Amirudin Rauf (born 1 December 1958) is an Indonesian physician and politician of the Democratic Party. He served as the regent of Buol, Central Sulawesi for two terms between 2012 and 2022. Prior to entering politics, he worked in the hospitals and clinics in Buol and Palu.
==Early life==
Amirudin Rauf was born in Donggala Regency of Central Sulawesi on 1 December 1958. He studied for a time in Buol, completing elementary and middle school there. He then studied medicine and obtained his bachelor's from Hasanuddin University in 1985. Later, he would receive his specialist degree from Hasanuddin in 1998, in obstetrics and gynaecology.

==Career==
After graduating from Hasanuddin in 1985, Rauf began to work as head of a puskesmas in Bunobogu district, then another puskesmas in Biau district, both in Buol. In 1990, he was appointed director of Buol's public hospital, and later in 2009 he was appointed head of Palu's Undata Hospital.

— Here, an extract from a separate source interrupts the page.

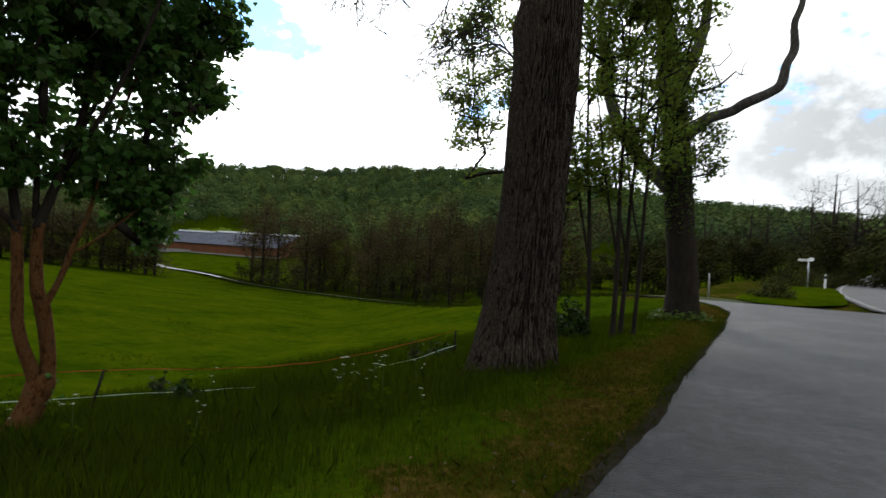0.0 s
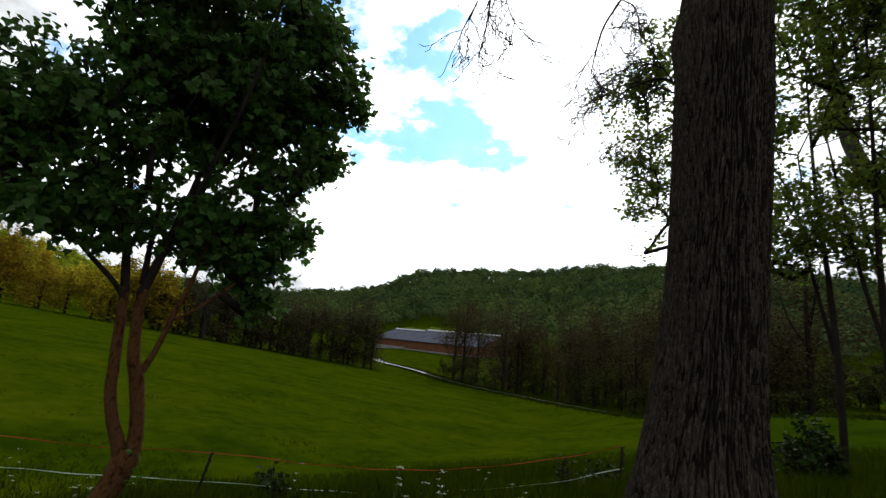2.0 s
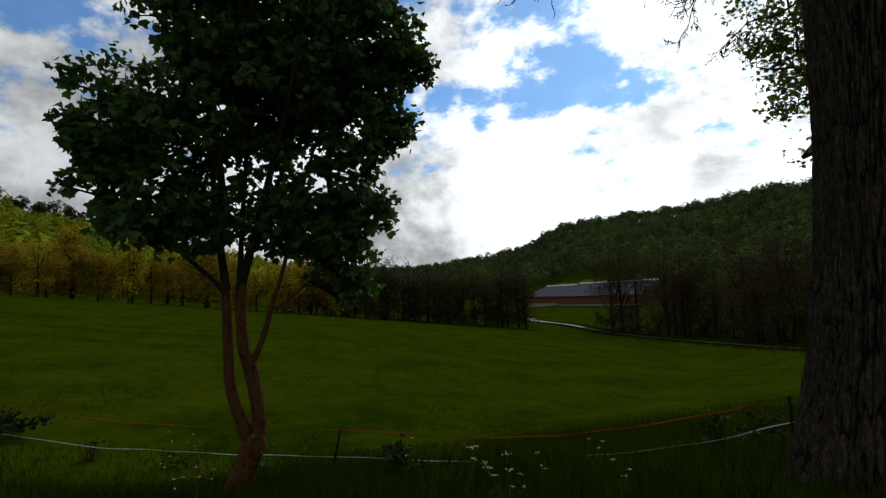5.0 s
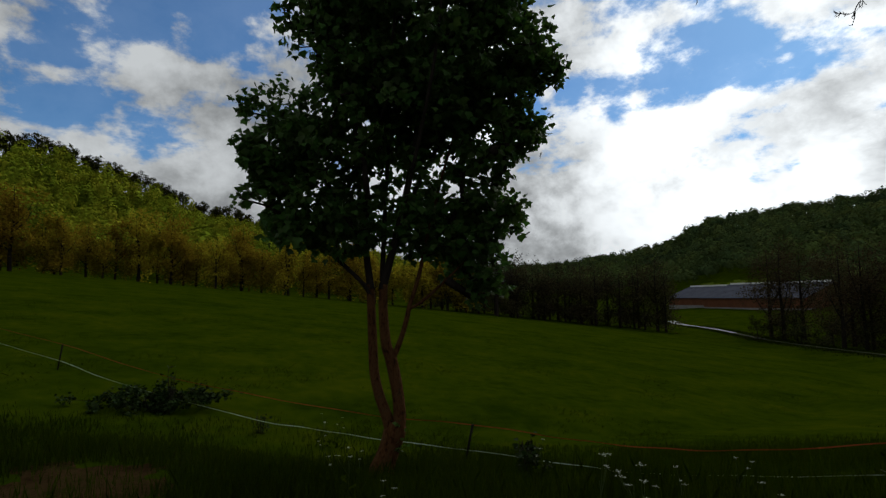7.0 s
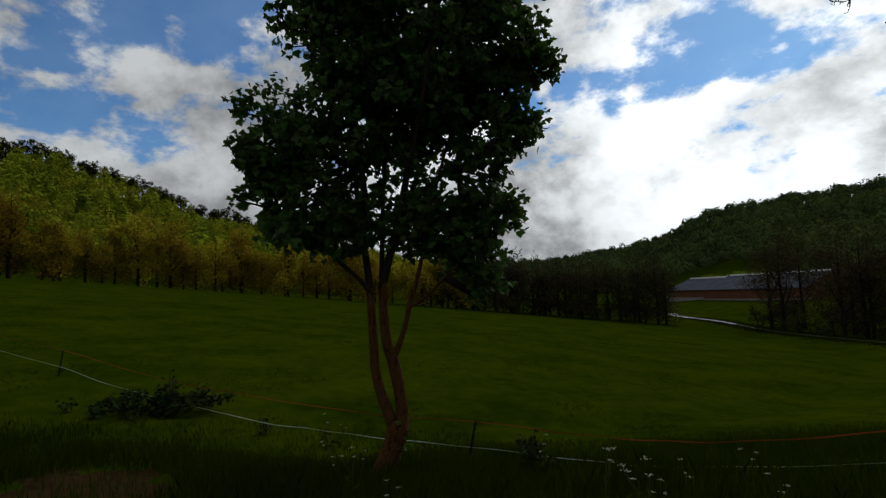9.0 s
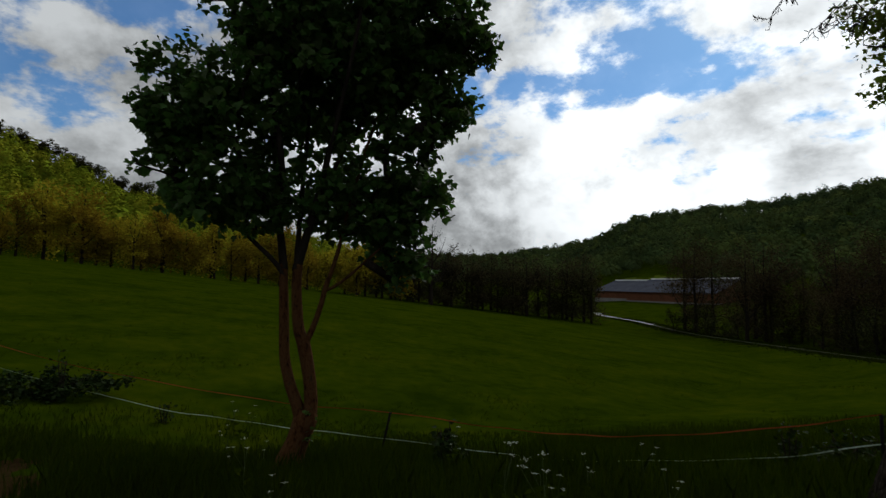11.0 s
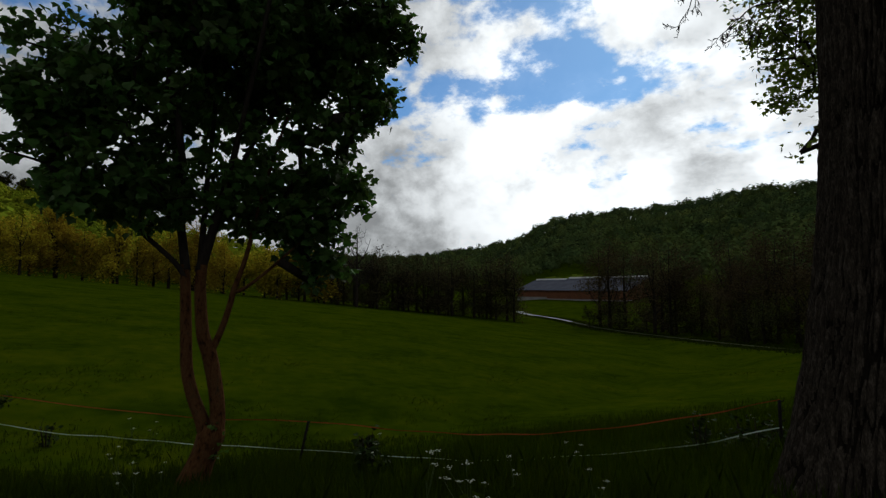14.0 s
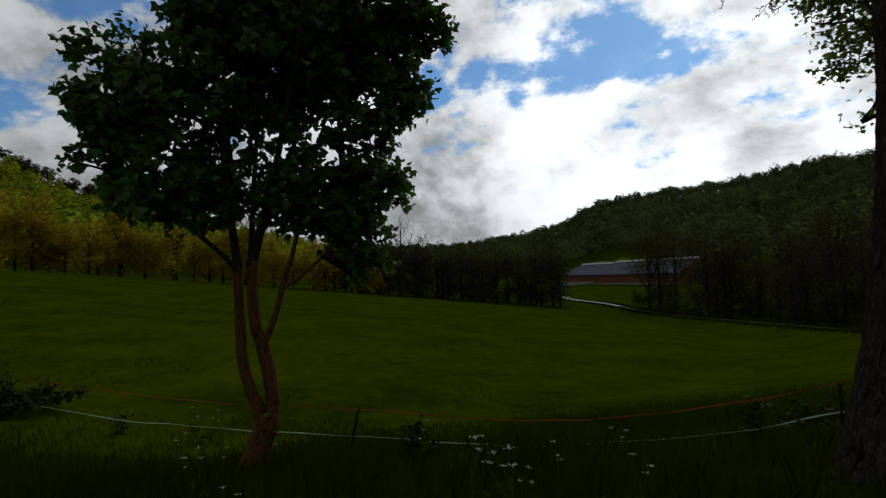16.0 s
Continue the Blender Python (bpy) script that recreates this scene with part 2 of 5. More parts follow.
HEDGE_LEAF = material("hedge_leaf", [(0.022, 0.024, 0.008), (0.045, 0.045, 0.011)], 0.5, 0.9, 0.0, island=0.45, per_object=0.35, translucent=0.2, specular=0.02)
# brighter leaf colour stands for sunlight on the left hillside
SUNLIT_WOOD = material("sunlit_beech_canopy", [(0.085, 0.12, 0.01), (0.16, 0.2, 0.014), (0.25, 0.26, 0.02)], 0.02, 0.9, 0.0, fine=0.1, island=0.18, translucent=0.15, specular=0.0, cells=0.2, spread=0.45)
# the slight blue in these leaves is distance haze put into colour
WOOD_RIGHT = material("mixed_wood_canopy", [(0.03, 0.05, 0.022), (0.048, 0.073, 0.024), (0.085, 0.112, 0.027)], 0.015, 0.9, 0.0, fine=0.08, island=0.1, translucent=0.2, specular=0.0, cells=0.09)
GRASS = material("grass_blade", [(0.0165, 0.030, 0.0007), (0.035, 0.051, 0.0018)], 1.2, 1.0, 0.0, island=0.2, translucent=0.35, specular=0.0)
FIELD_GRASS = material("field_grass", [(0.0225, 0.038, 0.0006), (0.038, 0.056, 0.001)], 0.4, 1.0, 0.0, fine=2.0, island=0.1, translucent=0.45, specular=0.0)
PETAL = material("white_petal", [(0.24, 0.27, 0.19), (0.38, 0.4, 0.31)], 20.0, 0.8, 0.0, specular=0.02)
STEM = material("green_stem", [(0.025, 0.045, 0.01), (0.04, 0.06, 0.015)], 5.0, 0.7, 0.0, specular=0.1)
POST = material("fence_post_plastic", [(0.008, 0.007, 0.007), (0.016, 0.014, 0.013)], 14.0, 0.9, 0.1, specular=0.05)
WHITE_TAPE = material("white_tape", [(0.3, 0.37, 0.29), (0.45, 0.52, 0.42)], 30.0, 0.7, 0.1, specular=0.1)
ORANGE_TAPE = material("orange_tape", [(0.17, 0.034, 0.009), (0.24, 0.052, 0.014)], 30.0, 0.7, 0.1, specular=0.1)
WHITE_PAINT = material("white_paint", [(0.6, 0.6, 0.58), (0.78, 0.78, 0.76)], 6.0, 0.6, 0.1)
BLACK_PAINT = material("black_paint", [(0.02, 0.02, 0.02), (0.035, 0.035, 0.035)], 6.0, 0.5, 0.1)
WORN_PAINT = material("worn_road_paint", [(0.1, 0.1, 0.1), (0.24, 0.24, 0.235)], 3.0, 0.7, 0.1, fine=30.0)
DRY_GRASS = material("dry_grass", [(0.05, 0.036, 0.006), (0.11, 0.068, 0.016)], 1.2, 1.0, 0.0, island=0.3, translucent=0.25, specular=0.0)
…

Rauf took part in Buol's 2012 regency election with Samsuddin Koloi as his running mate. In the three-way election, Rauf and Koloi won 36,436 votes (48.8%), defeating incumbent regent Amran Batalipu (who was facing corruption charges). Rauf was sworn in as regent on 10 October 2012. Rauf was reelected after the 2017 regency election, winning 36,108 votes (46.8%).

As regent, Rauf announced in 2014 that oil palm companies would not be permitted to receive concessions in Buol, and that any oil palm plantations would be centered around smallholder plasma plantations. To support small plantations, Rauf provided 2 hectares of land for landless farmers in Buol. In 2018, the Ministry of Environment and Forestry granted a 9,964-hectare concession of central government-managed forest for oil palm plantations in Buol, resulting in pushback from both Buol's locals and Rauf. He would inaugurate a palm oil processing plant in Buol days before the end of his term. By that time, a little over 1,000 hectares of land had been distributed ot landless farmers at no cost from Buol's municipal government.

After his tenure as regent ended on 12 October 2022, he was replaced in Buol by Mukhlis Yojodolo in an acting capacity. Rauf resumed medical practice, and in 2023 he was elected head of Central Sulawesi's association of gynecologists and obstreticians. He ran unsuccessfully for a seat in the House of Representatives in the 2024 election, obtaining 7,462 votes as a Democratic Party candidate.

==Personal life==
Rauf is married to Sri Djawiah Rioeh.